Richard Wood, John Yarrow, James Abbott, and Joseph Bacon, Copartners Under the Name and Style of Wood, Abbott and Company, Appellants v. Alexander Davis

Citation59 U.S. 467,18 How. 467,15 L.Ed. 460
PartiesRICHARD D. WOOD, JOHN YARROW, JAMES ABBOTT, AND JOSEPH BACON, COPARTNERS UNDER THE NAME AND STYLE OF WOOD, ABBOTT, AND COMPANY, APPELLANTS, v. ALEXANDER C. DAVIS
Decision Date01 December 1855
CourtUnited States Supreme Court

THIS was an appeal from the circuit court of the United States for the northern district of Illinois.

The case is stated in the opinion of the court.

It was argued by Mr. St. George T. Campbell and Mr. Browning, for the appellants, and Mr. Carlisle, for the defendant.
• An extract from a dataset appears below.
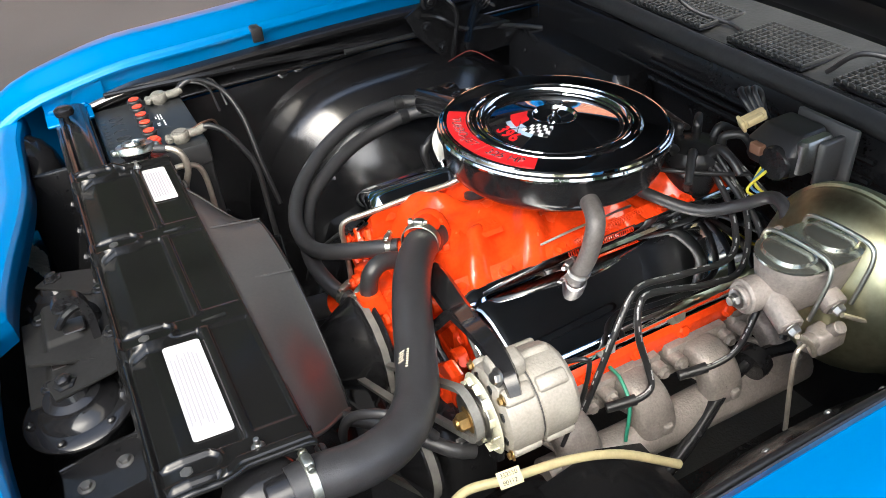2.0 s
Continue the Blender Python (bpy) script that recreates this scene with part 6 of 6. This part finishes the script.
for pts in ([(0.2, -0.06, 0.945), (0.16, 0.04, 0.965), (0.14, 0.14, 0.93), (0.17, 0.22, 0.9), (0.22, 0.26, 0.86), (0.2, 0.3, 0.8)],):
    cable("plug_lead", pts, 0.0046, WIRE, "black spark plug lead looping behind the air cleaner", 5, "spark plug lead", "spark plug leads")
for s in (1, -1):
    for x in (-0.15, -0.06, 0.03):
        g = Geo().box((x, s * 0.265, 0.80), (0.006, 0.03, 0.014), 0.002)
        tagged(part("lead_clip", g, ZINC, None, "bright wire clip on the valve cover rail"), "", "clip")
cable("sensor_wire", [(-0.274, 0.238, 0.768), (-0.285, 0.255, 0.755), (-0.31, 0.285, 0.72), (-0.335, 0.32, 0.67), (-0.345, 0.36, 0.6)], 0.0042, WIRE, "black sender wire dropping from the head", 0, "wire")
cable("sensor_wire", [(0.1, -0.07, 0.91), (0.12, -0.13, 0.925), (0.17, -0.17, 0.92), (0.22, -0.19, 0.91)], 0.0035, WIRE, "thin black wire arching to the wiper plug", 0, "wire")
cable("sensor_wire", [(-0.08, -0.27, 0.73), (-0.085, -0.3, 0.735), (-0.09, -0.33, 0.71), (-0.1, -0.34, 0.65)], 0.0028, GREENWIRE, "thin green temperature sender wire", 0, "wire")
cable("harness", [(0.33, 0.56, 0.9), (0.25, 0.6, 0.915), (0.1, 0.635, 0.93), (-0.1, 0.64, 0.935)], 0.006, WIRE, "taped black wiring along the wing", 0, "wire")
cable("harness", [(0.3, -0.6, 0.93), (0.1, -0.62, 0.95), (-0.1, -0.615, 0.945), (-0.25, -0.61, 0.93), (-0.36, -0.62, 0.92)], 0.006, WIRE, "taped black wiring along the wing", 0, "wire")
cable("red_wire", [(0.2, 0.55, 0.86), (0.16, 0.58, 0.885), (0.11, 0.59, 0.87)], 0.0009, REDWIRE, "thin red wire above the wheel house", 0, "wire")
cable("washer_tube", [(0.396, 0.24, 1.084), (0.406, 0.235, 1.054), (0.436, 0.2, 1.014), (0.466, 0.13, 0.999), (0.456, 0.09, 0.999)], 0.004, WIRE, "thin black washer tube lying over the cowl", 0, "tube")
cable("washer_tube", [(0.436, -0.12, 0.994), (0.446, -0.17, 1.039), (0.476, -0.24, 1.029), (0.466, -0.28, 0.999)], 0.0045, WIRE, "black washer tube looping over the cowl grille", 0, "tube")
cable("washer_tube", [(0.466, -0.26, 0.999), (0.476, -0.31, 1.044), (0.486, -0.36, 1.034), (0.476, -0.38, 0.999)], 0.0045, WIRE, "black washer tube looping over the cowl grille", 0, "tube")
cable("tan_hose", [(-0.4, -0.39, 0.78), (-0.377, -0.394, 0.797), (-0.33, -0.407, 0.8), (-0.25, -0.415, 0.79), (-0.18, -0.425, 0.765), (-0.1, -0.445, 0.71)], 0.006, TAN, "pale tan hydraulic hose along the wing", 0, "hose")
tg = thing("paper_tag", "small yellowed paper tag with a printed part number", "tag", "", (-0.331, -0.409, 0.807))
tm = along((-0.331, -0.4115, 0.8075), Vector((1, -0.12, 0)).normalized(), Vector((0.096, 0.8, 0.6)).normalized(), Vector((-0.07, -0.6, 0.8)).normalized())
part("paper", Geo().box((0, 0, 0), (0.03, 0.02, 0.0006), 0.0002, tm), mat("tag_paper", (0.62, 0.55, 0.33), 0.6, 0, 0.1, 60), tg)
letters("print", "352550", tm @ pose(0, 0.0045, 0.0004), 0.0075, FOILBLACK, tg, 0, 0.0001)
letters("print", "80112", tm @ pose(-0.001, -0.0045, 0.0004), 0.0075, FOILBLACK, tg, 0, 0.0001)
The argument turned chiefly upon the point, whether Foster and Stohl, who held the deed, and Hooper and Campbell, who held the note, were real or nominal parties in the cause.

Mr. Justice NELSON delivered the opinion of the court.

This is an appeal from a decree of the circuit court of the United States for the northern district of Illinois.

Davis, a citizen resident of Illinois, filed a bill in the 14th judicial circuit of that State, in chancery, against the appellants, citizens and residents of Pennsylvania, and four other persons who will be more particularly noticed hereafter, setting out various dealings and business transactions between the complainant and the appellants, under the firm of Wood, Abbott, and Co., from the year 1843 down to the year 1849. That in October of the latter year, the firm, claiming to be largely in advance to the complainant, sent one of the partners to his place of business for the purpose of procuring a settlement of the accounts, and security for the balance of indebtedness. The balance was ascertained to be some $29,000, the payment of which was eventually secured by the conveyance of certain parcels of real estate; the firm, at the same time, entering into an agreement to resell and reconvey the same for the amount of the debt and interest, in one, two, three, and four years. The complainant also gave his notes for the amount for the purchase-money. All the notes have been paid, and parcels of the land reconveyed from time to time, except the last note of $6,000, and the parcels of land retained as security for its payment.

This note having become due, the firm of Wood, Abbott, and Co., the appellants, transmitted it and a deed of the land to Foster and Stohl, with directions to collect the money, and on receipt of the same to deliver the deed to the complainant. The note having been presented for payment, it was refused, upon which they placed it in the hands of Hooper and Campbell, attorneys at law, for collection. The bill in this case was filed against Wood, Abbott, and Co., the appellants, Stohl and Foster, the agents, and Hooper and Campbell, the attorneys, setting out the facts substantially as above stated, together with the additional charges that the account presented by the firm of Wood, Abbott, and Co., was overcharged and fraudulently made up, and that a much less balance was due to them than the amount secured upon a fair and equitable adjustment. The bill avers that Stohl and Foster had no interest in the transaction except to receive the money on the note, and to deliver the deed as agents of Wood, Abbott, and Co.; and that Hooper and Campbell have no interest, except as attorneys for the collection of the note. There is a prayer for subpoena against all the defendants, and for answers; also that an account be taken between the complainant and Wood, Abbott, and Co.; and the note be given up, and the deed be delivered to complainant; that an injunction be issued, enjoining Stohl and Foster, and Hooper and Campbell, from delivering over the note to the appellants.

The firm of Wood, Abbott, and Co. entered their appearance at November term, 1853, and petitioned the court, under the 12th section of the judiciary act, for a removal of the cause to the circuit court of the United States, on the ground that they were citizens and residents of the State of Pennsylvania, which application was granted.